### Working data
++++++

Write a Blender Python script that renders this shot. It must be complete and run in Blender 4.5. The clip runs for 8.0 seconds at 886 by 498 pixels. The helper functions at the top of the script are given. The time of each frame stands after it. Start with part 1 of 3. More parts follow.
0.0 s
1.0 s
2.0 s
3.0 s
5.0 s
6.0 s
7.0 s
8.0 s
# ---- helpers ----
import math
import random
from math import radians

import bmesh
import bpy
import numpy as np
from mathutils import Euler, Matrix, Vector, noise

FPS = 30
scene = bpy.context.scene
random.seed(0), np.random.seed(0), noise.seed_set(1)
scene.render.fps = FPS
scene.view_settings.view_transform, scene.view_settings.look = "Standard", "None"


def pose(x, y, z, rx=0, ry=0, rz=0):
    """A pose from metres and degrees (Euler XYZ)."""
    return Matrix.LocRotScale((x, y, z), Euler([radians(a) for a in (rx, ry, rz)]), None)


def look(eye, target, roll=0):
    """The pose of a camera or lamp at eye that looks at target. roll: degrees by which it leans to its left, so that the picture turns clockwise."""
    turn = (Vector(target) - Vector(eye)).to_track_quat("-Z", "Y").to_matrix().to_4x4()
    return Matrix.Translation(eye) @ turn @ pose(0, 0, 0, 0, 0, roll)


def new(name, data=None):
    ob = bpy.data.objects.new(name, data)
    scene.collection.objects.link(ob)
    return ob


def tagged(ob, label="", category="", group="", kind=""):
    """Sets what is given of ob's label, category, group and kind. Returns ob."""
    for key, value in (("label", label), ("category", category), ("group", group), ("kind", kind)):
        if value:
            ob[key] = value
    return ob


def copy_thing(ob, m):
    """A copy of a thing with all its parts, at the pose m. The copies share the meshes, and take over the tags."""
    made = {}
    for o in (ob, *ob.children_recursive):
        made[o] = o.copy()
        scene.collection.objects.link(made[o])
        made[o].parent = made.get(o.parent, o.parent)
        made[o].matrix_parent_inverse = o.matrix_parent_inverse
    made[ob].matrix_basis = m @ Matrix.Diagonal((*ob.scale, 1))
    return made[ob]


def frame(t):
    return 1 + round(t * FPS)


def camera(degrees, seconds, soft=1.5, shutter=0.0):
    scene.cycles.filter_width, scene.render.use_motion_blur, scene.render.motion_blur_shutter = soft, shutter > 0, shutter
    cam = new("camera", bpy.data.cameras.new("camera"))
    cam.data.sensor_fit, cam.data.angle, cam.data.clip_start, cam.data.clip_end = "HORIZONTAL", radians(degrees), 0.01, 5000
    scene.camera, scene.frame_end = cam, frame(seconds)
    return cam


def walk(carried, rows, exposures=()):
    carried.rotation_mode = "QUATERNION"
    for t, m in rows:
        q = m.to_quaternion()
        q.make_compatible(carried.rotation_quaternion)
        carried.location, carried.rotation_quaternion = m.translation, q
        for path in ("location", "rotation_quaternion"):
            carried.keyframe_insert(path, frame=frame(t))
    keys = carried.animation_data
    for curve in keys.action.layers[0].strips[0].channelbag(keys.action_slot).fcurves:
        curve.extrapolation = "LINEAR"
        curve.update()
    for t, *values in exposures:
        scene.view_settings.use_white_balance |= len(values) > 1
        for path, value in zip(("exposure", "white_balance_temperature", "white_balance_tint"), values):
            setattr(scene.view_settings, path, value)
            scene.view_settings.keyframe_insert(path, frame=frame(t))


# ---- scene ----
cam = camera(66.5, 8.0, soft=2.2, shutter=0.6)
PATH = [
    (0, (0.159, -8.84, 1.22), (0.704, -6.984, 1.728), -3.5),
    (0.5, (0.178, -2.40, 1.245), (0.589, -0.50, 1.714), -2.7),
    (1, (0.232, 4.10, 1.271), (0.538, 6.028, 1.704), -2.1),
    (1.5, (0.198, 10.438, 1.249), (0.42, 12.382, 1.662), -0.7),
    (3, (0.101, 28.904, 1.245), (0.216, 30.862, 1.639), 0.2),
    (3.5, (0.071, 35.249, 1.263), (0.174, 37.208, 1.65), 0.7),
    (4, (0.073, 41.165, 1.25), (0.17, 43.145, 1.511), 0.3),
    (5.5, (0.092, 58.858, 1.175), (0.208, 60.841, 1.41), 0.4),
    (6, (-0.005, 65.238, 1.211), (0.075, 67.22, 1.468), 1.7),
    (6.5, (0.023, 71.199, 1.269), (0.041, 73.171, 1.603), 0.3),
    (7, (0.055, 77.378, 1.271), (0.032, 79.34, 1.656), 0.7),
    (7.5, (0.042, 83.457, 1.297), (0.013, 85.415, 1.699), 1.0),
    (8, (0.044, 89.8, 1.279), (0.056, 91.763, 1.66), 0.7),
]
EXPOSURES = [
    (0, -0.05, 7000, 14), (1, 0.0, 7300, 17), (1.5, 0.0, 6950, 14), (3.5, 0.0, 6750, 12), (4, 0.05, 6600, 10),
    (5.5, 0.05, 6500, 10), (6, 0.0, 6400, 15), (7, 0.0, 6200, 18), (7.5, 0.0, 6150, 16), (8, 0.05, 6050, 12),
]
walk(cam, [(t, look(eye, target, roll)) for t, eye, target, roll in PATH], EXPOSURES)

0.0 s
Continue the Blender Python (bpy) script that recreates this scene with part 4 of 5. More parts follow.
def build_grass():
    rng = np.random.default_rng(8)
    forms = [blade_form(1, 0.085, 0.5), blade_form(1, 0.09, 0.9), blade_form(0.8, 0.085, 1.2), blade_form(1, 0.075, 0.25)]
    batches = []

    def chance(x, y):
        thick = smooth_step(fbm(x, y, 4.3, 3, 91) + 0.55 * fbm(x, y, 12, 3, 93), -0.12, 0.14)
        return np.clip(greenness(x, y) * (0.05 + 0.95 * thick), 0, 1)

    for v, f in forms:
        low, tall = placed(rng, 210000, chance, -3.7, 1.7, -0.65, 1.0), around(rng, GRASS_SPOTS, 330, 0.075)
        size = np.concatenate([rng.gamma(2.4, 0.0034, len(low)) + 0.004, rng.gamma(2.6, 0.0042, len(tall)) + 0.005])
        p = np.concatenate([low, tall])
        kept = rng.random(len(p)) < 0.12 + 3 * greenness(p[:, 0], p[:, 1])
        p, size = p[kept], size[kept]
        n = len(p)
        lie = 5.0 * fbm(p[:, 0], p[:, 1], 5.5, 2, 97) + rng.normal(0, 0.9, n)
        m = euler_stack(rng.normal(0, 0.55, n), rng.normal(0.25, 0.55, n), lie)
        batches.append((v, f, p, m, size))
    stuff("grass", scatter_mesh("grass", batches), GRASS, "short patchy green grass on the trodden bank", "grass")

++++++

### Task brief
Write out the material exactly as given.

### Full response
Write a Blender Python script that renders this shot. It must be complete and run in Blender 4.5. The clip runs for 8.0 seconds at 886 by 498 pixels. The helper functions at the top of the script are given. The time of each frame stands after it. Start with part 1 of 3. More parts follow.
0.0 s
1.0 s
2.0 s
3.0 s
5.0 s
6.0 s
7.0 s
8.0 s
# ---- helpers ----
import math
import random
from math import radians

import bmesh
import bpy
import numpy as np
from mathutils import Euler, Matrix, Vector, noise

FPS = 30
scene = bpy.context.scene
random.seed(0), np.random.seed(0), noise.seed_set(1)
scene.render.fps = FPS
scene.view_settings.view_transform, scene.view_settings.look = "Standard", "None"


def pose(x, y, z, rx=0, ry=0, rz=0):
    """A pose from metres and degrees (Euler XYZ)."""
    return Matrix.LocRotScale((x, y, z), Euler([radians(a) for a in (rx, ry, rz)]), None)


def look(eye, target, roll=0):
    """The pose of a camera or lamp at eye that looks at target. roll: degrees by which it leans to its left, so that the picture turns clockwise."""
    turn = (Vector(target) - Vector(eye)).to_track_quat("-Z", "Y").to_matrix().to_4x4()
    return Matrix.Translation(eye) @ turn @ pose(0, 0, 0, 0, 0, roll)


def new(name, data=None):
    ob = bpy.data.objects.new(name, data)
    scene.collection.objects.link(ob)
    return ob


def tagged(ob, label="", category="", group="", kind=""):
    """Sets what is given of ob's label, category, group and kind. Returns ob."""
    for key, value in (("label", label), ("category", category), ("group", group), ("kind", kind)):
        if value:
            ob[key] = value
    return ob


def copy_thing(ob, m):
    """A copy of a thing with all its parts, at the pose m. The copies share the meshes, and take over the tags."""
    made = {}
    for o in (ob, *ob.children_recursive):
        made[o] = o.copy()
        scene.collection.objects.link(made[o])
        made[o].parent = made.get(o.parent, o.parent)
        made[o].matrix_parent_inverse = o.matrix_parent_inverse
    made[ob].matrix_basis = m @ Matrix.Diagonal((*ob.scale, 1))
    return made[ob]


def frame(t):
    return 1 + round(t * FPS)


def camera(degrees, seconds, soft=1.5, shutter=0.0):
    scene.cycles.filter_width, scene.render.use_motion_blur, scene.render.motion_blur_shutter = soft, shutter > 0, shutter
    cam = new("camera", bpy.data.cameras.new("camera"))
    cam.data.sensor_fit, cam.data.angle, cam.data.clip_start, cam.data.clip_end = "HORIZONTAL", radians(degrees), 0.01, 5000
    scene.camera, scene.frame_end = cam, frame(seconds)
    return cam


def walk(carried, rows, exposures=()):
    carried.rotation_mode = "QUATERNION"
    for t, m in rows:
        q = m.to_quaternion()
        q.make_compatible(carried.rotation_quaternion)
        carried.location, carried.rotation_quaternion = m.translation, q
        for path in ("location", "rotation_quaternion"):
            carried.keyframe_insert(path, frame=frame(t))
    keys = carried.animation_data
    for curve in keys.action.layers[0].strips[0].channelbag(keys.action_slot).fcurves:
        curve.extrapolation = "LINEAR"
        curve.update()
    for t, *values in exposures:
        scene.view_settings.use_white_balance |= len(values) > 1
        for path, value in zip(("exposure", "white_balance_temperature", "white_balance_tint"), values):
            setattr(scene.view_settings, path, value)
            scene.view_settings.keyframe_insert(path, frame=frame(t))


# ---- scene ----
cam = camera(66.5, 8.0, soft=2.2, shutter=0.6)
PATH = [
    (0, (0.159, -8.84, 1.22), (0.704, -6.984, 1.728), -3.5),
    (0.5, (0.178, -2.40, 1.245), (0.589, -0.50, 1.714), -2.7),
    (1, (0.232, 4.10, 1.271), (0.538, 6.028, 1.704), -2.1),
    (1.5, (0.198, 10.438, 1.249), (0.42, 12.382, 1.662), -0.7),
    (3, (0.101, 28.904, 1.245), (0.216, 30.862, 1.639), 0.2),
    (3.5, (0.071, 35.249, 1.263), (0.174, 37.208, 1.65), 0.7),
    (4, (0.073, 41.165, 1.25), (0.17, 43.145, 1.511), 0.3),
    (5.5, (0.092, 58.858, 1.175), (0.208, 60.841, 1.41), 0.4),
    (6, (-0.005, 65.238, 1.211), (0.075, 67.22, 1.468), 1.7),
    (6.5, (0.023, 71.199, 1.269), (0.041, 73.171, 1.603), 0.3),
    (7, (0.055, 77.378, 1.271), (0.032, 79.34, 1.656), 0.7),
    (7.5, (0.042, 83.457, 1.297), (0.013, 85.415, 1.699), 1.0),
    (8, (0.044, 89.8, 1.279), (0.056, 91.763, 1.66), 0.7),
]
EXPOSURES = [
    (0, -0.05, 7000, 14), (1, 0.0, 7300, 17), (1.5, 0.0, 6950, 14), (3.5, 0.0, 6750, 12), (4, 0.05, 6600, 10),
    (5.5, 0.05, 6500, 10), (6, 0.0, 6400, 15), (7, 0.0, 6200, 18), (7.5, 0.0, 6150, 16), (8, 0.05, 6050, 12),
]
walk(cam, [(t, look(eye, target, roll)) for t, eye, target, roll in PATH], EXPOSURES)

0.0 s
Continue the Blender Python (bpy) script that recreates this scene with part 4 of 5. More parts follow.
def build_grass():
    rng = np.random.default_rng(8)
    forms = [blade_form(1, 0.085, 0.5), blade_form(1, 0.09, 0.9), blade_form(0.8, 0.085, 1.2), blade_form(1, 0.075, 0.25)]
    batches = []

    def chance(x, y):
        thick = smooth_step(fbm(x, y, 4.3, 3, 91) + 0.55 * fbm(x, y, 12, 3, 93), -0.12, 0.14)
        return np.clip(greenness(x, y) * (0.05 + 0.95 * thick), 0, 1)

    for v, f in forms:
        low, tall = placed(rng, 210000, chance, -3.7, 1.7, -0.65, 1.0), around(rng, GRASS_SPOTS, 330, 0.075)
        size = np.concatenate([rng.gamma(2.4, 0.0034, len(low)) + 0.004, rng.gamma(2.6, 0.0042, len(tall)) + 0.005])
        p = np.concatenate([low, tall])
        kept = rng.random(len(p)) < 0.12 + 3 * greenness(p[:, 0], p[:, 1])
        p, size = p[kept], size[kept]
        n = len(p)
        lie = 5.0 * fbm(p[:, 0], p[:, 1], 5.5, 2, 97) + rng.normal(0, 0.9, n)
        m = euler_stack(rng.normal(0, 0.55, n), rng.normal(0.25, 0.55, n), lie)
        batches.append((v, f, p, m, size))
    stuff("grass", scatter_mesh("grass", batches), GRASS, "short patchy green grass on the trodden bank", "grass")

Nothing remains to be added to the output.